The lawsuit says city officials failed to keep Times Square safe despite the area being previously targeted for attack.

Alyssa Elsman, shown in 2016, was killed by

Alyssa Elsman, shown in 2016, was killed by a driver who mowed down pedestrians along a sidewalk in Times Square on May 18, 2017. Photo Credit: Portage Central High School

The father of a Michigan teenager killed by a driver who mowed down Times Square pedestrians last year has sued New York City, saying officials should have barred vehicular traffic because it's a terror target.

Thomas Elsman, whose daughter Alyssa Elsman, 18, died in the May 18 attack, accused the city of making plans to address “clear and present security issues” yet failing to implement them, including the use of bollards, road blocks and other measures that could have protected pedestrians when Richard Rojas drove into them, according to a suit filed Tuesday in Manhattan State Supreme Court. Vehicular traffic could have been banned, the suit said.

The city “knew that pedestrians in this area were targeted previously, and remained a target, for criminal activity and terrorist acts, yet the City failed to provide reasonable and expected protection and security from such criminal activity and terrorist acts,” the suit said. 

“We’ll review the complaint and respond accordingly,” said Kimberly Joyce, a spokeswoman for the city's law department.

The teenager was with her younger sister, Ava, when the two and about 20 others were struck by a Honda that suddenly made a U-turn on Seventh Avenue and jumped the curb onto the sidewalk before crashing on Seventh Avenue and 45th Street.

Seven other victims, including Ava Elsman, joined the suit in asking for damages against the city and Rojas.

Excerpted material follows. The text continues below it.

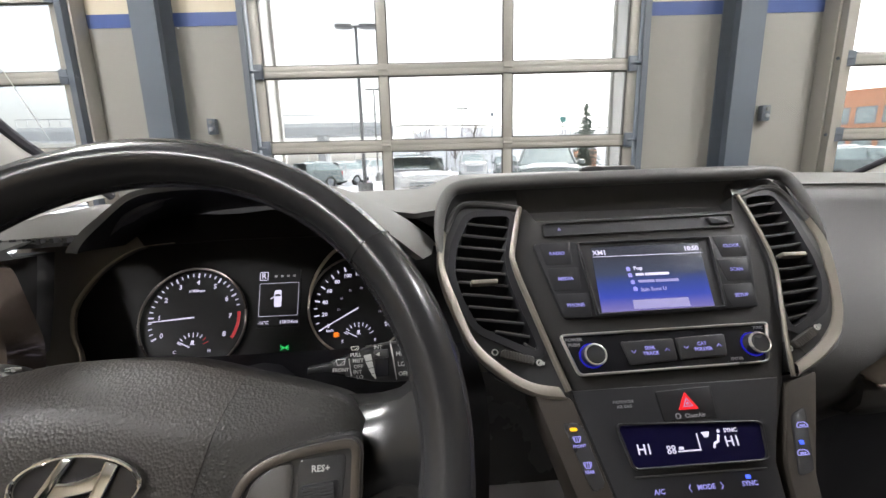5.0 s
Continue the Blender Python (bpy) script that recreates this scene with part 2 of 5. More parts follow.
def inset(pts, d):
    k = len(pts)
    area = sum(pts[i - 1][0] * pts[i][1] - pts[i][0] * pts[i - 1][1] for i in range(k))
    sgn = 1 if area > 0 else -1
    out = []
    for i in range(k):
        p, a, b = Vector(pts[i][:2]), Vector(pts[i - 1][:2]), Vector(pts[(i + 1) % k][:2])
        e1, e2 = (p - a).normalized(), (b - p).normalized()
        n1, n2 = Vector((-e1.y, e1.x)), Vector((-e2.y, e2.x))
        nn = (n1 + n2)
        nn = nn.normalized() if nn.length > 1e-6 else n1
        c = max(nn.dot(n1), 0.5)
        out.append(tuple(p + nn * (sgn * d / c)))
    return out


def prism(bm, pts, w0, w1, m, bevel=0.0):
    lo = [bm.verts.new(m @ Vector((p[0], p[1], w0))) for p in pts]
    if bevel:
        q = inset(pts, bevel)
        mid = [bm.verts.new(m @ Vector((p[0], p[1], w1 - bevel * (1 if w1 > w0 else -1)))) for p in pts]
        q2 = inset(pts, bevel * 0.3)
        mid2 = [bm.verts.new(m @ Vector((p[0], p[1], w1 - 0.3 * bevel * (1 if w1 > w0 else -1)))) for p in q2]
        hi = [bm.verts.new(m @ Vector((p[0], p[1], w1))) for p in q]
        loops = [lo, mid, mid2, hi]
    else:
        hi = [bm.verts.new(m @ Vector((p[0], p[1], w1))) for p in pts]
        loops = [lo, hi]
    k = len(pts)
    for a, b in zip(loops, loops[1:]):
        for i in range(k):
            bm.faces.new((a[i], a[(i + 1) % k], b[(i + 1) % k], b[i]))
    bm.faces.new(lo)
    bm.faces.new(loops[-1])
    return bm


def band(bm, outer, inner, w0, w1, m, bulge=0.0):
    k = len(outer)
    mid = [((a[0] + b[0]) / 2, (a[1] + b[1]) / 2) for a, b in zip(outer, inner)]
    loops = [(outer, w0), (outer, w1)] + ([(mid, w1 + bulge)] if bulge else []) + [(inner, w1), (inner, w0)]
    vs = [[bm.verts.new(m @ Vector((p[0], p[1], w))) for p in lp] for lp, w in loops]
    for a, b in zip(vs, vs[1:] + vs[:1]):
        for i in range(k):
            bm.faces.new((a[i], a[(i + 1) % k], b[(i + 1) % k], b[i]))
    return bm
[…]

As evidence of the famous intersection as a terror target, the suit cited the case of Mohamed Rafik Naji, a Yemeni man from Brooklyn who was charged in 2016 after allegedly trying to join the Islamic State terror group and was recorded discussing a truck-style attack in Times Square. Vehicles have been used as deadly weapons in France, where a truck mowed into crowds celebrating Bastille Day in Nice two years ago, killing 86 people, and in Germany, where a truck killed 12 at a Christmas market in Berlin two years ago.

Rojas last year pleaded not guilty to an indictment that includes charges of murder, attempted murder and assault. His case is pending. His attorney could not be reached Tuesday.